Obviously, nobody can ever accept the notions of racial differences in inate intelligence being the easiest, “Occam’s Razor” explanation why districts like Wellston flop, so as with many other issues and questions concerning race and society, Our (supposedly) Better Minds assume that some externality is to blame, and usually the favorite “externalities” to point the finger at are discrimination, racism, poverty brought on by discrimination, white-run “conspiracies” to keep blacks “down and out,” or some misstep or mishap somewhere.

It doesn’t matter if three clones of Albert Einstein ran the Wellston district. The pupils’ test scores will wind up being virtually the same next year, and the year after, and the year after.

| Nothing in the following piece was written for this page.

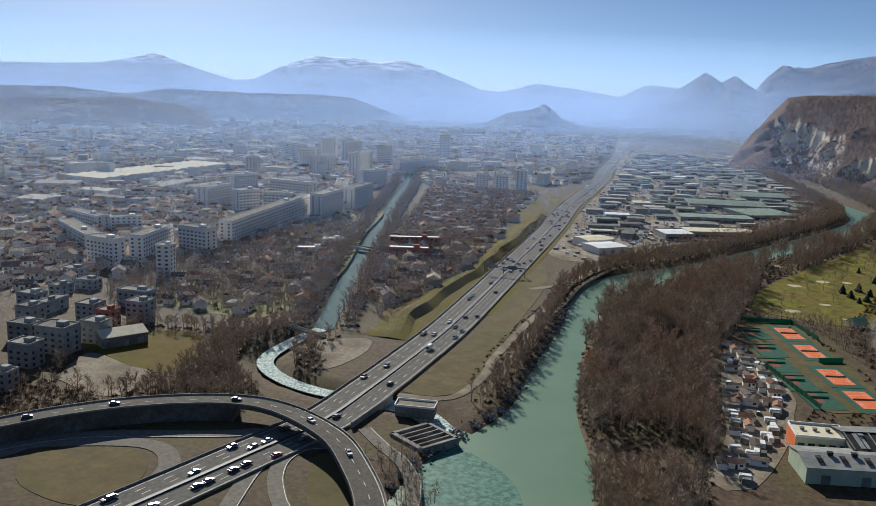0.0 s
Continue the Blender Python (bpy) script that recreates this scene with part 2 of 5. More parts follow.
M = {
    "ground": mat("town_soil", (0.045, 0.026, 0.013), (0.105, 0.064, 0.034), 5, c3=(0.075, 0.055, 0.018), size3=34, grain=0.35),
    "asphalt": mat("asphalt", (0.085, 0.078, 0.066), (0.14, 0.128, 0.108), 3, 0.9, c3=(0.11, 0.098, 0.08), size3=24, spec=0.12),
    "lane": mat("pale_asphalt", (0.16, 0.146, 0.122), (0.19, 0.174, 0.146), 5, 0.9, c3=(0.17, 0.152, 0.124), size3=30, spec=0.12),
    "mw": mat("motorway_asphalt", (0.105, 0.098, 0.088), (0.15, 0.14, 0.124), 4, 0.9, c3=(0.125, 0.116, 0.104), size3=40, spec=0.12),
    "concrete": mat("concrete", (0.21, 0.20, 0.18), (0.32, 0.30, 0.27), 3, 0.9, c3=(0.17, 0.16, 0.14), size3=14, bump=0.05),
    "paint": mat("road_paint", (0.62, 0.62, 0.60), (0.75, 0.75, 0.72), 2, 0.7),
    "dark": mat("median_rail", (0.03, 0.03, 0.03), (0.05, 0.05, 0.05), 2, 0.6),
    "gravel": mat("gravel_track", (0.19, 0.155, 0.11), (0.29, 0.245, 0.18), 3, 0.95, c3=(0.14, 0.11, 0.07), size3=18),
    "earth": mat("dry_verge", (0.082, 0.060, 0.020), (0.124, 0.090, 0.031), 14, 0.95, c3=(0.084, 0.070, 0.020), size3=36, grain=0.16),
    "grass": mat("winter_grass", (0.088, 0.074, 0.009), (0.122, 0.098, 0.011), 18, 0.95, c3=(0.110, 0.077, 0.013), size3=55, grain=0.12, spec=0.15),
    "golf": mat("golf_grass", (0.076, 0.080, 0.009), (0.182, 0.158, 0.015), 11, 0.95, c3=(0.14, 0.102, 0.018), size3=26, grain=0.3, spec=0.15),
    "sand": mat("bunker_sand", (0.38, 0.31, 0.18), (0.52, 0.44, 0.28), 2, 0.95),
    "clay": mat("clay_court", (0.62, 0.13, 0.035), (0.70, 0.17, 0.05), 3, 0.9),
    "courtgreen": mat("court_green", (0.008, 0.065, 0.04), (0.014, 0.095, 0.055), 4, 0.85),
    "courtred": mat("court_red", (0.15, 0.05, 0.038), (0.21, 0.07, 0.05), 3, 0.9),
    "wall": mat("rendered_wall", (0.66, 0.61, 0.53), (0.80, 0.76, 0.68), 3, 0.9, vary=0.22),
    "roof": mat("clay_tile", (0.23, 0.124, 0.08), (0.40, 0.22, 0.14), 1.2, 0.9, vary=0.6, spec=0.1),
    "roofred": mat("red_tile", (0.30, 0.105, 0.055), (0.50, 0.19, 0.10), 1.2, 0.9, vary=0.5, spec=0.1),
    "rooftan": mat("pale_tile", (0.24, 0.18, 0.125), (0.38, 0.30, 0.21), 1.2, 0.9, vary=0.5, spec=0.1),
    "roofdark": mat("grey_tile", (0.10, 0.078, 0.064), (0.18, 0.14, 0.115), 1.2, 0.9, vary=0.5, spec=0.1),
    "glass": mat("window_glass", (0.03, 0.035, 0.045), (0.06, 0.065, 0.08), 3, 0.15, spec=0.6),
    "block": mat("block_wall", (0.74, 0.72, 0.67), (0.84, 0.81, 0.76), 6, 0.9, vary=0.18),
    "flatroof": mat("flat_roof", (0.13, 0.12, 0.105), (0.26, 0.24, 0.21), 4, 0.9, vary=0.4, spec=0.1),
    "metalroof": mat("metal_roof", (0.30, 0.28, 0.24), (0.48, 0.45, 0.375), 5, 0.9, vary=0.5, spec=0.08),
    "greyroof": mat("grey_metal_roof", (0.17, 0.172, 0.16), (0.28, 0.283, 0.26), 5, 0.85, vary=0.4, spec=0.1),
    "white": mat("white_sheet", (0.74, 0.74, 0.71), (0.82, 0.82, 0.79), 6, 0.5),
    "greenroof": mat("green_roof", (0.12, 0.33, 0.16), (0.20, 0.45, 0.25), 5, 0.5),
    "brick": mat("red_facade", (0.28, 0.08, 0.055), (0.36, 0.12, 0.08), 2, 0.9),
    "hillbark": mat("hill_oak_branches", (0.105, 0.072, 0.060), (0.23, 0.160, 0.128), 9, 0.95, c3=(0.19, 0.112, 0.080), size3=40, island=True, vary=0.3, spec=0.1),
    "bark": mat("bare_branches", (0.24, 0.184, 0.134), (0.47, 0.378, 0.28), 7, 0.95, c3=(0.355, 0.252, 0.172), size3=34, island=True, vary=0.25, spec=0.1),
    "russet": mat("russet_brush", (0.34, 0.15, 0.05), (0.46, 0.22, 0.085), 4, 0.95, island=True, vary=0.3, spec=0.1),
    "conifer": mat("conifer_needles", (0.018, 0.030, 0.014), (0.045, 0.062, 0.026), 2, 0.9, vary=0.3, spec=0.2),
    "rubble": mat("riprap_stone", (0.14, 0.13, 0.13), (0.30, 0.28, 0.28), 2, 0.9, island=True, vary=0.4),
    "slate": mat("dark_sheet_roof", (0.018, 0.019, 0.022), (0.04, 0.042, 0.045), 4, 0.8, spec=0.12),
    "cream": mat("cream_wall", (0.58, 0.52, 0.36), (0.68, 0.62, 0.45), 4, 0.9),
    "palegreen": mat("pale_green_sheet", (0.34, 0.42, 0.31), (0.46, 0.53, 0.40), 5, 0.7),
    "rust": mat("orange_trim", (0.55, 0.13, 0.04), (0.65, 0.18, 0.06), 3, 0.8),
    "yardgrey": mat("yard_asphalt", (0.19, 0.17, 0.14), (0.38, 0.335, 0.27), 9, 0.9, c3=(0.18, 0.145, 0.09), size3=50, grain=0.4, spec=0.1),
    "tealroof": mat("teal_roof", (0.15, 0.20, 0.165), (0.25, 0.31, 0.255), 6, 0.9, vary=0.3, spec=0.08),
    "carstuff": mat("car_mix", (0.30, 0.30, 0.31), (0.40, 0.40, 0.41), 3, 0.4, island=True, vary=0.85, spec=0.6),
    "garden": mat("garden_soil", (0.12, 0.108, 0.032), (0.29, 0.235, 0.115), 5, 0.95, c3=(0.15, 0.155, 0.034), size3=16, grain=0.35),
    # darker concrete: the retaining walls' shaded side is put into the colour
    "shadewall": mat("shaded_concrete", (0.09, 0.082, 0.072), (0.15, 0.138, 0.12), 3, 0.9, c3=(0.08, 0.07, 0.055), size3=11),
    "greywall": mat("grey_render", (0.22, 0.225, 0.215), (0.32, 0.325, 0.31), 4, 0.9, vary=0.3),
    "hedge": mat("evergreen_hedge", (0.04, 0.055, 0.016), (0.10, 0.11, 0.035), 3, 0.95, island=True, vary=0.5, spec=0.1),
    "scrub": mat("brown_scrub", (0.095, 0.06, 0.036), (0.21, 0.138, 0.082), 2, 0.95, island=True, vary=0.5, spec=0.1),
    "tyre": mat("tyre", (0.02, 0.02, 0.02), (0.03, 0.03, 0.03), 1, 0.9),
    "net": mat("green_windbreak", (0.015, 0.13, 0.075), (0.03, 0.18, 0.10), 1, 0.8),
}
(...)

And once Wellston is merged into another district, (and both Normandy and U. City aren’t that much better off than Wellston), THOSE districts will eventually be taken over by the state and eventually merged into others.

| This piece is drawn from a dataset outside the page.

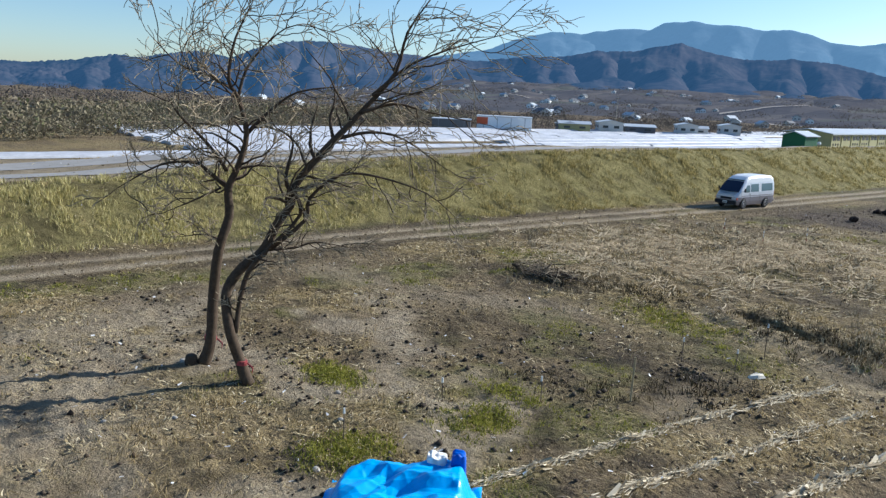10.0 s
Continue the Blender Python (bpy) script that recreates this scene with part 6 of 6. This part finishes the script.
gable_shed("tool_shed", "dark green sheet-metal shed with a pale roof", (-58.3, 117.5, -0.5), -1, 3.7, 4.0, 3.55, 4.2, M_GREEN_WALL, M_ROOF)
gable_shed("low_shed", "low pale shed beyond the long shed", (-52, 262, 0.3), -3, 9, 42, 3.4, 4.4, M_YELLOW, M_ROOF, windows=8)
gable_shed("low_shed", "low grey shed beside the railway", (-68, 300, 0.0), -3, 9, 50, 3.0, 4.0, M_WALL, M_ROOF, windows=8)

# gravel lanes on the dike's crest
M_CREST = plain("pale_grey_gravel", (0.31, 0.29, 0.265), 0.95, var=0.18, scale=0.8, bumpy=0.3)
cy = np.arange(-60, 240, 1.5)
for d0, d1 in ((9.6, 11.6), (13.6, 17.4)):
    cs = []
    for f in np.linspace(0, 1, 6):
        cx = road_x(cy) - 2.6 - (d0 + (d1 - d0) * f)
        cs.append(np.stack([cx, cy, land(cx, cy) + 0.035], 1))
    nn, kk = len(cy), np.arange(len(cy) - 1)
    fs = np.concatenate([np.stack([kk + j * nn, kk + 1 + j * nn, kk + 1 + (j + 1) * nn, kk + (j + 1) * nn], 1) for j in range(5)])
    tagged(new("crest_road", array_mesh("crest_road", np.concatenate(cs), fs, M_CREST, True)), "pale gravel lane along the top of the dike", "road", kind="structure")

# white plastic tunnels of the nursery
tunnel = Build()
L = 24.0
prof = [(-2.45, 0.0), (-2.3, 0.75), (-1.7, 1.30), (-0.9, 1.60), (0, 1.70), (0.9, 1.60), (1.7, 1.30), (2.3, 0.75), (2.45, 0.0)]
for k in range(13):
    y = k * L / 12
    sag = 0.0 if k % 2 == 0 else -0.06
    tunnel.v += [(x, y, z * (0.93 if z > 0.3 and sag else 1)) for x, z in prof]
for k in range(12):
    for j in range(8):
        a = k * 9 + j
        tunnel.f.append((a, a + 1, a + 10, a + 9))
tunnel.f += [tuple(range(9)), tuple(12 * 9 + j for j in range(9))[::-1]]
tunnel_mesh = tunnel.data("film", M_FILM)
rng = random.Random(9)
for i in range(8):
    for j in range(10):
        x = -72.5 - 5.2 * i - 2.6 * (i // 2)
        y = -22 + 25.6 * j + rng.uniform(-0.4, 0.4)
        if y + 24 < 40 - i * 6 and i > 1 or y < 12 and i > 0:
            continue
        if rng.random() < 0.04:
            continue
        t = thing("plastic_tunnel", "long white plastic crop tunnel on the plain", "greenhouse", (x, y, 0.0), 0, "crop tunnels")
        t.scale = (rng.uniform(0.66, 0.84), rng.uniform(1.04, 1.06), (0.24, 0.33)[i % 2] * rng.uniform(0.92, 1.08))
        o = new("film", tunnel_mesh)
        o.parent = t


big_box("warehouse", "white box warehouse with an orange end", (-119, 113, 0), 46, (11.5, 7, 2.9), M_BRIGHT, M_ORANGE)
big_box("warehouse", "long grey open shed beside the warehouse", (-124.5, 103, 0), 48, (8, 7, 2.0), M_BRICK)
for k, (bb, d, w, h, wall) in enumerate(((-41.6, 176, 6, 1.8, M_TILE), (-40.2, 178, 5, 2.0, M_YELLOW), (-38.6, 182, 7, 2.6, M_WALL), (-35.6, 190, 9, 1.7, M_TILE), (-33.2, 194, 6, 2.6, M_WALL), (-31.9, 200, 5, 1.8, M_WALL), (-30.3, 205, 6, 2.8, M_WALL))):
    x, y = math.sin(radians(bb)) * d, math.cos(radians(bb)) * d
    gable_shed("farm_building", "low farm building behind the crop tunnels", (x, y, 0.2), -bb + 8 + 90 * (k % 2), w * 0.8, 7, h * 0.8, h * 0.8 + 0.5, wall, M_ROOF, "farm buildings", 2)
# pale country roads across the slopes
for pts in (((-77, 400), (-71, 380), (-66, 395)), ((-60, 520), (-56, 560), (-53.5, 610)), ((-46, 620), (-42, 560), (-37, 600)), ((-36.5, 300), (-35.6, 360), (-37, 420), (-35.5, 480)), ((-31, 520), (-26, 560), (-22, 650)), ((-52, 900), (-44, 980), (-36, 930)), ((-28, 420), (-24, 400), (-19, 430))):
    bs_, rs_ = [], []
    for (b0, r0), (b1, r1) in zip(pts[:-1], pts[1:]):
        for k in range(14):
            bs_.append(b0 + (b1 - b0) * k / 14)
            rs_.append(r0 + (r1 - r0) * k / 14)
    bs_, rs_ = np.array(bs_), np.array(rs_)
    strip = []
    for off in (-1.7, 1.7):
        rr = rs_ + off * 1.6
        strip.append(np.stack([np.sin(np.radians(bs_)) * rr, np.cos(np.radians(bs_)) * rr, foothill_z(bs_, rr) + 0.7], 1))
    nn = len(bs_)
    kk = np.arange(nn - 1)
    tagged(new("hill_road", array_mesh("hill_road", np.concatenate(strip), np.stack([kk, kk + 1, kk + 1 + nn, kk + nn], 1), M_LANE)), "pale country road across the hillside", "road", kind="structure")
# houses on the slopes
rng = random.Random(21)
for k in range(120):
    bb = rng.uniform(-66, -8) if k < 60 else rng.gauss(-44, 9)
    d = rng.choice((330, 420, 520, 640, 760, 900, 1100)) * rng.uniform(0.9, 1.1)
    x, y = math.sin(radians(bb)) * d, math.cos(radians(bb)) * d
    z = float(foothill_z(np.array([bb]), np.array([d]))[0])
    sc = rng.uniform(0.40, 0.66)
    gable_shed("farmhouse", "small house on the hillside with a gabled roof", (x, y, max(z, 0) - 0.4), -bb + rng.uniform(-50, 50), 7 * sc, 10 * sc, 3.6 * sc, 5.6 * sc, M_BRIGHT if rng.random() < 0.4 else M_WALL,
               M_TILE if rng.random() < 0.6 else M_ROOF, "hillside houses", 3)
for k in range(16):
    bb = -20 + 0.95 * k + rng.uniform(-0.3, 0.3)
    d = rng.uniform(560, 700)
    x, y = math.sin(radians(bb)) * d, math.cos(radians(bb)) * d
    gable_shed("town_house", "distant low house at the foot of the hills", (x, y, 0.3), rng.uniform(0, 90), 7, 10, 3.2, 4.8, M_FARBLOCK, M_TILE, "town houses", 3)

# ---------------------------------------------------------------- bridge
DECK, P0, P1 = 8.2, Vector((34.0, 700.0, 0)), Vector((226.0, 662.0, 0))
along = (P1 - P0).normalized()
bt = math.degrees(math.atan2(along.y, along.x))
bridge = thing("railway_bridge", "dark steel truss railway bridge on concrete piers", "bridge", (P0.x, P0.y, 0), bt)
span = (P1 - P0).length / 4
part("deck", Build().box((150, 0, DECK - 0.5), (306, 5.0, 1.3)), M_BRIDGE, bridge)
for k in range(4):
    x0, x1 = k * span + 1.0, (k + 1) * span - 1.0
    for side in (-2.4, 2.4):
        b = Build()
        n, ht = 8, 6.0
        w = (x1 - x0) / n
        tops = [(x0 + w * i, ht * (0.94 if i in (1, n - 1) else 1.0)) for i in range(1, n)]
        chain = [(x0, 0.0)] + tops + [(x1, 0.0)]
        for (xa, za), (xb, zb) in zip(chain[:-1], chain[1:]):
            b.tube([(xa, side, DECK + za), (xb, side, DECK + zb)], 0.34, 4)
        b.tube([(x0, side, DECK + 0.1), (x1, side, DECK + 0.1)], 0.35, 4)
        for i, (xa, za) in enumerate(tops):
            b.tube([(xa, side, DECK), (xa, side, DECK + za)], 0.22, 4)
            nx_ = x0 + w * (i + 2) if i < (n - 1) / 2 else x0 + w * i
            if 0 < i < n - 2:
                b.tube([(xa, side, DECK + za), (nx_, side, DECK)], 0.22, 4)
        part("truss", b, M_BRIDGE, bridge)
for k in range(0, 7):
    x = k * span
    pr = Build()
    pr.box((x, 0, (DECK - 1.2) / 2 - 1.2), (2.6, 6.5, DECK + 1.0), bevel=0.3)
    pr.box((x, 0, DECK - 1.6), (3.4, 7.2, 0.8), bevel=0.2)
    if 0 < k < 4:
        pr.box((x, 0, -0.9), (6.5, 10, 2.2), bevel=0.6)
    part("pier", pr, M_PIER, bridge)


def pylon(at, h, label):
    t = thing("pylon", label, "pylon", at)
    b = Build()
    w = h * 0.09
    for sx in (-1, 1):
        for sy in (-1, 1):
            b.tube([(sx * w, sy * w, 0), (sx * w * 0.35, sy * w * 0.35, h * 0.65), (sx * 0.2, sy * 0.2, h)], 0.15, 4)
    for k in range(9):
        f0, f1 = k / 9, (k + 1) / 9
        a, c = w * (1 - f0 * 0.95), w * (1 - f1 * 0.95)
        for sy in (-1, 1):
            b.tube([(-a, sy * a, h * f0), (c, sy * c, h * f1)], 0.08, 4)
            b.tube([(a, sy * a, h * f0), (-c, sy * c, h * f1)], 0.08, 4)
    part("lattice", b, M_BRIDGE, t)
    arms = Build()
    for f in (0.72, 0.82, 0.92):
        arms.tube([(-h * 0.11, 0, h * f), (h * 0.11, 0, h * f)], 0.12, 4)
    part("cross_arms", arms, M_BRIDGE, t)


pylon((math.sin(radians(22.7)) * 1000, math.cos(radians(22.7)) * 1000, 0), 42, "tall lattice pylon on the plain")
pylon((math.sin(radians(17.8)) * 900, math.cos(radians(17.8)) * 900, 0), 34, "lattice mast behind the bridge")
pylon((math.sin(radians(18.8)) * 950, math.cos(radians(18.8)) * 950, 0), 27, "lattice mast behind the bridge")
for k, (bb, d, w, h) in enumerate(((25.4, 900, 17, 8), (29.6, 820, 13, 8), (27.4, 1000, 14, 6), (21.0, 1000, 18, 5), (23.8, 1050, 26, 5), (19.6, 1000, 20, 5), (31.5, 900, 20, 6))):
    x, y = math.sin(radians(bb)) * d, math.cos(radians(bb)) * d
    t = thing("office_building", "distant grey block on the plain", "building", (x, y, 0), -bb, "far buildings")
    part("block", Build().box((0, 0, h / 2), (w, 10, h), bevel=0.1), M_FARBLOCK, t)
    part("roof", Build().box((0, 0, h + 0.3), (w + 1, 11, 0.6)), M_ROOF, t)
    for j in range(int(h // 3.2)):
        part("window_band", Build().box((0, -5.05, 1.8 + 3.2 * j), (w * 0.9, 0.2, 1.2)), M_WINDOW, t)
# tall pole beyond the crop tunnels
for bb, dd, hh in ((-51.3, 170.0, 12.5), (-38.2, 260.0, 9.0)):
    t = thing("utility_pole", "tall grey utility pole beyond the crop tunnels", "pole", (math.sin(radians(bb)) * dd, math.cos(radians(bb)) * dd, 0), -bb, "utility poles")
    part("mast", Build().tube([(0, 0, -0.2), (0, 0, hh)], [0.16, 0.10], 8), M_CONCRETE, t)
    part("arm", Build().box((0, 0, hh - 0.6), (1.6, 0.10, 0.10)), M_POLE, t)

The logical end result of this process is that there will be only a few large super-districts for public education in St. Louis County, and the boundary lines will be drawn in such a way that enough white students are in the schools so that the “district” test scores are numerically passable. Since the Supreme Court has not ended INTRA-district racial desegregation mandates (even though INTER-district is gradually ending), these wide-area suburban districts will themselves have race-based busing within them. And don’t forget — St. Louis City’s district is dancing on a string in terms of state accreditation. How would you people out in, say, the Rockwood or Parkway districts, or any of the districts in St. Charles County, like the idea of your district being forcefully merged with the St. Louis City Public Schools? Heck, that’s why you all live out there, fundamentally so that your children don’t have to be terrorized by “that!”

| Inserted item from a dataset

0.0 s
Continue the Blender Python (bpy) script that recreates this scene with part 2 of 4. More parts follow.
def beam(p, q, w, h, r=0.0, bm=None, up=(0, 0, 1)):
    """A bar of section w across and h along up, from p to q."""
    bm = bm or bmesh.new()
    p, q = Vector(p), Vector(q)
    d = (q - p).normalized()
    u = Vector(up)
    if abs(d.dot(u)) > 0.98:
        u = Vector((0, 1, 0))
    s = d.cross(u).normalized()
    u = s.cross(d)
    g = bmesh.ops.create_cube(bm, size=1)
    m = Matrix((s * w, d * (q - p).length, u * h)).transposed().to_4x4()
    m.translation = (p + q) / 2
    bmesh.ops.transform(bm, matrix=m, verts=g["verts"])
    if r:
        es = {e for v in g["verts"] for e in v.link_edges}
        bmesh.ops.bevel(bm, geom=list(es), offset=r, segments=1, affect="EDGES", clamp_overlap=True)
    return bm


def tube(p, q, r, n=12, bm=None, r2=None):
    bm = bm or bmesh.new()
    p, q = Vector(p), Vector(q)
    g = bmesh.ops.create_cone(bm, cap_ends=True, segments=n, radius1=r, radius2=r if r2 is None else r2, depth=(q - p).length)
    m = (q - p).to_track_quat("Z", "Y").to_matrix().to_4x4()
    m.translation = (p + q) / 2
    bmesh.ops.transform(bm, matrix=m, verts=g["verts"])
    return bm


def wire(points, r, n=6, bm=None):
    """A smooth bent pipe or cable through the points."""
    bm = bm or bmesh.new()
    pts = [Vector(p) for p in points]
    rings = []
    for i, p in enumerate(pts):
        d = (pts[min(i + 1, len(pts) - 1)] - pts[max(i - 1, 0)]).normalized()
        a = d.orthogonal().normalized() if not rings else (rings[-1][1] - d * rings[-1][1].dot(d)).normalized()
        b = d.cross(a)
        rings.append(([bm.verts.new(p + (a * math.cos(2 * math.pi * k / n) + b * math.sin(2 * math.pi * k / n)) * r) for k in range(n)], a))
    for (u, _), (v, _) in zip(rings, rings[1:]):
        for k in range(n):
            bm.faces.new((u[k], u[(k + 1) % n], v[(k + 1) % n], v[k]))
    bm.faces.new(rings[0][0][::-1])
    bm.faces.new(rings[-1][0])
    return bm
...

Therefore, the reason that the concept of state-feted dissolution of “bad” school districts should be opposed is that in the long run, they will turn out to be another subtle under-the-radar mechanism for racial integration of suburban public schools.





Durbin the Turbin

5 07 2005

Recent comments by Illinois U.S. Senator Richard Durbin, the ones about the Guantanamo POW Camp “abuse” being comparable to the Nazi death camps and Soviet gulags, have struck off a justifiable firestorm of criticism and opposition. But the Durbin Turbin scandal has some local ramifications, as Illinois is just on the other side of the river.

(1) Before Durbin was a Senator, he was the U.S. House member from the Illinois congressional district in southwest Illinois that stretched from Springfield and extended into parts of the eastern suburbs of St. Louis. In 1994, when he was running for re-election in what turned out to be his last term in the House, his Republican opponent was a man named Owens (?), if my memory serves. Owens, (if that was his real last name), was not just a member of the John Birch Society, but he was also fairly high up in their organizational rank. I remember a feature on him from THE NEW AMERICAN magazine (their official publication) in 1994. Nevertheless, since a big percentage of that congressional district’s population was near St. Louis, anyone running for that seat had to take out ads in the St. Louis media market. Durbin ran one particuarly obnoxious radio ad, which accused Owens of being a slanderous “McCarthyite,” and the “proof” in the ad was an OUT-OF-CONTEXT sound byte which Owens used “Dwight Eisenhower” and the word “communist” in the same sentence. In context, the remarks were something along the lines of the centrism (more properly, consensus liberalism) of the Eisenhower Presidential administration could not effectively combat internal communist infiltration or the external communist threat from the Soviet Union. Still, it would be nice, poetic justice if now-Senator Dick Durbin were to be taken down by his own sound bytes.

(2) In the 1940s, there was a Senator from North Dakota, Gerald (?) Nye. He was a vocal opponent of FDR’s efforts to try and drag America into World War II pre-Pearl, and even after Pearl and the beginning of the war, he openly called for the withdrawl of American armed forces from both theatres. He was not a Nazi sympathizer or a fascist in any way, just an old-fashioned neutralitarian. Nevertheless, when he ran for re-election in 1944, the voters of North Dakota were convinced that he was, and my understanding of the history is that the FDR administration, the Pentagon, and even the northeastern internationalist business establishment of Nye’s own Republican Party all joined to unseat him, which they wound up doing. Dick Durbin is up in 2008; let’s see if all the stars line up against him like they did for Gerald Nye.

(3) And for all you people who work at Scott Air Force Base in Mascoutah, Illinois, don’t be so sure yet that Scott won’t be closed in the latest proposed rounds of base closings. Even though Scott wasn’t in the initial list of proposed closures from the supposedly independent base closing commission (more on that in a second), don’t bet the farm that it will stay open, especially now after Durbin shot off his big mouth. Here’s why I say this: South Dakota also has a big AFB, Ellsworth, that IS on the chopping block. Now SD also has a new U.S. Senator, John Thune (R), who defeated the Democrat’s Majority Leader, Tom Daschle, last November. Ever since the base closing tribunal released its proposed list with Ellsworth on it, Sen. Thune has been standing down on President Bush’s legislative agenda, most notably, Bush’s appointment of John Bolton to the post of UN Ambassador. This begs the question: If the base closing tribunal is really independent and free of political pressures like we’re supposed to think it is, why is Thune behaving like it’s not? After all, Thune, now a Senator, and before that a Congressman, would know it’s really independent more so than the rest of us schmucks. But Thune’s standing-down, like the dog that didn’t bark in THE HOUND OF THE BASKERVILLES, is a clue that he KNOWS (like most of us cynics do) that politics are as much of a factor in deciding what bases to close as any other factor. Now, bringing this back home, before the Durbin Turbin scandal, I thought to myself that Bush might be forced to choose between a Senator in his own party that toppled the other party’s Majority Leader, or a Senator in Durbin that is now the other party’s second-in-command in the Senate, in choosing between Ellsworth and Scott, respectively. But now, with Durbin showing how politically incorrigible he is, I think that decision might be an easy one for Bush to make. Mark my words, and throw them back in my face if I’m wrong, but Scott Air Force Base is at risk of being closed, not through force of arms, or the force of a pen, but through the recklessness of Mr. Durbin’s own mouth.